I’ve interviewed many data scientists in the last 10 years, and model explainability techniques are my favorite topic to distinguish the very best data scientists from the average.
Some people think machine learning models are black boxes, useful for making predictions but otherwise unintelligible; but the best data scientists know techniques to extract real-world insights from any model. For any given model, these data scientists can easily answer questions like
- What features in the data did the model think are most important?
- For any single prediction from a model, how did each feature in the data affect that particular prediction
- What interactions between features have the biggest effects on a model’s predictions
Answering these questions is more broadly useful than many people realize. This inspired me to create Kaggle’s model explainability micro-course. Whether you learn the techniques from Kaggle or from a comprehensive resource like Elements of Statistical Learning, these techniques will totally change how you build, validate and deploy machine learning models.
The five most important applications of model insights are
- Informing feature engineering
- Directing future data collection
- Informing human decision-making
- Building Trust
The world has a lot of unreliable, disorganized and generally dirty data. You add a potential source of errors as you write preprocessing code. Add in the potential for target leakage and it is the norm rather than the exception to have errors at some point in a real data science projects.
Given the frequency and potentially disastrous consequences of bugs, debugging is one of the most valuable skills in data science. Understanding the patterns a model is finding will help you identify when those are at odds with your knowledge of the real world, and this is typically the first step in tracking down bugs.
Feature engineering is usually the most effective way to improve model accuracy. Feature engineering usually involves repeatedly creating new features using transformations of your raw data or features you have previously created.
Sometimes you can go through this process using nothing but intuition about the underlying topic. But you’ll need more direction when you have 100s of raw features or when you lack background knowledge about the topic you are working on.

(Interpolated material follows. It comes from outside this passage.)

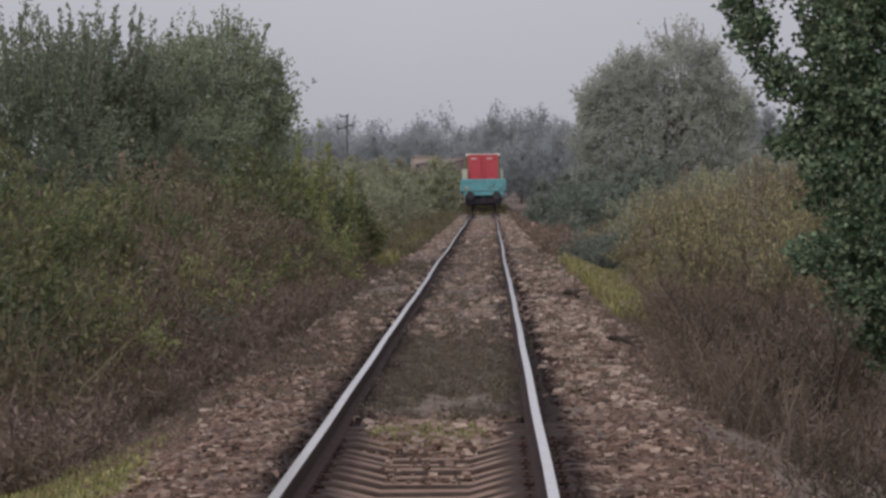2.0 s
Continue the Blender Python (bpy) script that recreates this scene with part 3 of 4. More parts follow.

A Kaggle competition to predict loan defaults gives an extreme example. This competition had 100s of raw features. For privacy reasons, the features had names like f1, f2, f3 rather than common English names. This simulated a scenario where you have little intuition about the raw data.
One competitor found that the difference between two of the features, specifically f527 — f528, created a very powerful new feature. Models including that difference as a feature were far better than models without it. But how might you think of creating this variable when you start with hundreds of variables?
The techniques you’ll learn in this course would make it transparent that f527 and f528 are important features, and that their role is tightly entangled. This will direct you to consider transformations of these two variables, and likely find the “golden feature” of f527 — f528.
As an increasing number of datasets start with 100s or 1000s of raw features, this approach is becoming increasingly important.
You have no control over datasets you download online. But many businesses and organizations using data science have opportunities to expand what types of data they collect. Collecting new types of data can be expensive or inconvenient, so they only want to do this if they know it will be worthwhile. Model-based insights give you a good understanding of the value of features you currently have, which will help you reason about what new values may be most helpful.
Some decisions are made automatically by models. Amazon doesn’t have humans (or elves) scurry to decide what to show you whenever you go to their website. But many important decisions are made by humans. For these decisions, insights can be more valuable than predictions.
Many people won’t assume they can trust your model for important decisions without verifying some basic facts. This is a smart precaution given the frequency of data errors. In practice, showing insights that fit their general understanding of the problem will help build trust, even among people with little deep knowledge of data science.